Opinion analysis: Justices offer minimalist decision on New York credit-card surcharge statute

I think that neither the merchants nor the card networks will be jubilant about the Supreme Court’s narrow decision yesterday in Expressions Hair Design v. Schneiderman, which does little except prolong the litigation about the constitutionality of a New York statute that prohibits merchants from charging a surcharge to customers who use credit cards.

For many years, the statute (like a now-expired provision of the Truth in Lending Act that it copies) was largely irrelevant, because the rules of the major credit-card networks prohibited merchants from discriminating against customers who use their cards. Those rules have recently come under antitrust attack, and the networks have entered into settlements that remove those restrictions in many contexts. Thus, statutes like the New York statute are now the main constraint on merchant behavior in this context.

This case involves a suit by a group of New York merchants, arguing that the New York statute violates the First Amendment because it regulates what they say about their prices. They point out that the statute does not prevent them from charging credit-card customers a higher price than cash customers; they are free to give a discount for the payment of cash. What they can’t do, though, is tell customers they are paying a surcharge or extra fee above the “sticker” price. The U.S. Court of Appeals for the 2nd Circuit dismissed the suit out of hand, concluding that price regulations regulate conduct alone and thus are immune from scrutiny under the First Amendment.

The opinion of the court by Chief Justice John Roberts is squarely in the minimalist vein we have come to know so well, especially with the diminished eight-judge court we have had without Justice Antonin Scalia. Once it has discussed the facts and the analysis of the court of appeals and identified the scheme in question, it offers three paragraphs making only one single point, that this statute goes beyond the pure regulation of price sufficiently into the realm of regulating speech that it is subject to scrutiny under the First Amendment.

That point is a simple one, succinctly made. The court notes that the typical price regulation exempted by the court’s earlier cases “would simply regulate the amount that a store could collect.” This regulation, the court tells us, is “different” in an important way, because “[t]he law tells merchants nothing about the amount they are allowed to collect from a cash or credit card payer.” Embracing the distinction between telling cash customers they receive a discount and card-paying customers they pay a surcharge as one of communicative significance, the court finds the regulations to be squarely within the realm of First Amendment scrutiny: “What the law does regulate is how sellers may communicate their prices. … In regulating the communication of prices rather than prices themselves, §518 regulates speech.”

Having said that, the court is done. Emphasizing that “we are a court of review, not of first view,” it offers not a word as to whether the statute would survive scrutiny under the First Amendment.

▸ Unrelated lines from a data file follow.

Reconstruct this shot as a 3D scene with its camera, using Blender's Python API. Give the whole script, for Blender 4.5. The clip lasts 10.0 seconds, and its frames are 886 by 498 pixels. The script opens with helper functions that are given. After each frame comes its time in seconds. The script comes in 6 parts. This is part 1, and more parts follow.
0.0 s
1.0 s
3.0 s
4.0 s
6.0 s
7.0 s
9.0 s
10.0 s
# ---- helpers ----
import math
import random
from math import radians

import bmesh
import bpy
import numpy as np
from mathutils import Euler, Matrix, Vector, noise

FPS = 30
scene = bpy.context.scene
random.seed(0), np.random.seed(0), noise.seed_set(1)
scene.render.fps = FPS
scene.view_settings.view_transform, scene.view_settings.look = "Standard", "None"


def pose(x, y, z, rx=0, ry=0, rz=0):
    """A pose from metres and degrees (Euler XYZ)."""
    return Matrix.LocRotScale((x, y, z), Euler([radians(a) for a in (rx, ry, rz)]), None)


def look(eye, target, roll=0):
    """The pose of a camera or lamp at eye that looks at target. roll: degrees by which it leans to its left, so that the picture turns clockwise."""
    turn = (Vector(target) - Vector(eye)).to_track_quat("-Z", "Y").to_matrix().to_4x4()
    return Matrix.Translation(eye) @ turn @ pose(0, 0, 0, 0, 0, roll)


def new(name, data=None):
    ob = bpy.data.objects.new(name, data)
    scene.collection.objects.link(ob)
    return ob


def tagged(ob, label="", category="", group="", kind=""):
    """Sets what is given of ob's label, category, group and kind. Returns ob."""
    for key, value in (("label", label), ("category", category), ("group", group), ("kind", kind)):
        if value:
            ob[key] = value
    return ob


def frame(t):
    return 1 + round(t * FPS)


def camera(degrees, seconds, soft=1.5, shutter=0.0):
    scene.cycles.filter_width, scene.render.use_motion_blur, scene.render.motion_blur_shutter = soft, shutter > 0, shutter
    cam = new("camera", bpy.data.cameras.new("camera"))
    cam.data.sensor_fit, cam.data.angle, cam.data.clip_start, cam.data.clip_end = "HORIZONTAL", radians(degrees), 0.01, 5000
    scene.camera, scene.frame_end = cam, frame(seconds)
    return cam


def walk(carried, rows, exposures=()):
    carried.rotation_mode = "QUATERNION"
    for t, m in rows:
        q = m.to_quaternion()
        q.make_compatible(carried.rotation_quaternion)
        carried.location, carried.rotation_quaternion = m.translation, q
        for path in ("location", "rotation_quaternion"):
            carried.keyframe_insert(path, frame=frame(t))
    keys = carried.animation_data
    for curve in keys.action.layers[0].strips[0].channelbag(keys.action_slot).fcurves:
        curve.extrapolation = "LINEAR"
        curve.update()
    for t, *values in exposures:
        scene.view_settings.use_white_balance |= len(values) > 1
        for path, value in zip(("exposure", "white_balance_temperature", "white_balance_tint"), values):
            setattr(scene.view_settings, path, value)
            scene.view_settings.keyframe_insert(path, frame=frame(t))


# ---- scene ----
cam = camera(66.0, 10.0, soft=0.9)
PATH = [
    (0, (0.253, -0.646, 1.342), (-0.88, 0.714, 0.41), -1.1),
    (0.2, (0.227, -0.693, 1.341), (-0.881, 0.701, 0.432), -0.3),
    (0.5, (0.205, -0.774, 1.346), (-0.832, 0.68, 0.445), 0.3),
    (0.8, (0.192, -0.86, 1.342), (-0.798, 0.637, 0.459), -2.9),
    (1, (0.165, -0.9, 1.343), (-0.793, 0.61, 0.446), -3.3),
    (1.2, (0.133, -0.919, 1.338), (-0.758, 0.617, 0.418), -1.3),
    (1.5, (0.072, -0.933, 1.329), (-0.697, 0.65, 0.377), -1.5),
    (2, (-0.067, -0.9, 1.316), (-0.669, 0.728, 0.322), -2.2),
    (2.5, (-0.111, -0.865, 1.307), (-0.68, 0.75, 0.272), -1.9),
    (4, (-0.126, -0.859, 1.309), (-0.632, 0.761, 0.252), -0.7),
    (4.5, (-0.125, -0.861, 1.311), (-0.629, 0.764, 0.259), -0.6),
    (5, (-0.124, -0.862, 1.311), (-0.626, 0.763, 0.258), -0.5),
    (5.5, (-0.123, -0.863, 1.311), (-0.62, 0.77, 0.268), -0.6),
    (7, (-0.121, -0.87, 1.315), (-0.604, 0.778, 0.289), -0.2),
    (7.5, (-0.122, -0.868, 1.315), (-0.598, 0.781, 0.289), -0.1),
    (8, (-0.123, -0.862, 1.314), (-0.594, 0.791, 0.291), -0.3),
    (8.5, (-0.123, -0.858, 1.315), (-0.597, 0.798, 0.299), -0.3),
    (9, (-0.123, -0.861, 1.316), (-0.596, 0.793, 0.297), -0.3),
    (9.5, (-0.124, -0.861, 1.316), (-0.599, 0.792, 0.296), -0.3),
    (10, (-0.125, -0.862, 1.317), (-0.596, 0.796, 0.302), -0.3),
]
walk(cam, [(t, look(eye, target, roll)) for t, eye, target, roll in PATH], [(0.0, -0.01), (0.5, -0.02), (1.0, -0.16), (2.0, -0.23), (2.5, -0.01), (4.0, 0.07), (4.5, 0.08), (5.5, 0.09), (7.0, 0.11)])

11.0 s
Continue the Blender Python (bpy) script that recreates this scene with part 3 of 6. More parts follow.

It does not even summarize the appropriate test, merely identifying the two leading cases that the parties have identified as setting those standards. So the case will return to the 2nd Circuit for litigation of the validity of the statute under the First Amendment; the only thing that we know now that we did not know before is that the First Amendment applies.

Only a bare majority of the court agreed with the wholly minimalist disposition.  Justice Stephen Breyer, for his part, argued that it would be more useful in analyzing the statute to consider whether it “affects an interest that the First Amendment protects” than it is to consider simply whether it regulates “speech,” noting that “virtually all government regulation affects speech.” He suggested that if the statute in operation does “not hinder the transmission of information to the public [by a merchant] so long as it also revealed its credit-card price,” it should “receive a deferential form of review.” Acknowledging that the parties bitterly dispute how the statute operates in fact, he agreed that the problem should be considered first by the court of appeals. Similarly, Justice Sonia Sotomayor, joined by Justice Samuel Alito (a rare combination!) would have gone even further to respond to the uncertainty about the statute’s application; she recommended that the court instruct the 2nd Circuit on remand to use a “certification” procedure to seek an authoritative explanation of how the statute works from the highest New York state court (the New York Court of Appeals).

In the end, the only thing this case does is keep the litigation alive. Because the court vacated the 2nd Circuit’s dismissal of the merchants’ challenge to the New York statute, the lower courts will have further briefing and argument on that question. But the opinion says so little about the First Amendment that it is unlikely to shed much light on future controversies or illuminate academic inquiry. Nor does it even hint that the merchants should prevail in the litigation below. So this particular part of the merchants’ battle with credit-card networks about the price they pay to accept credit cards is far from over.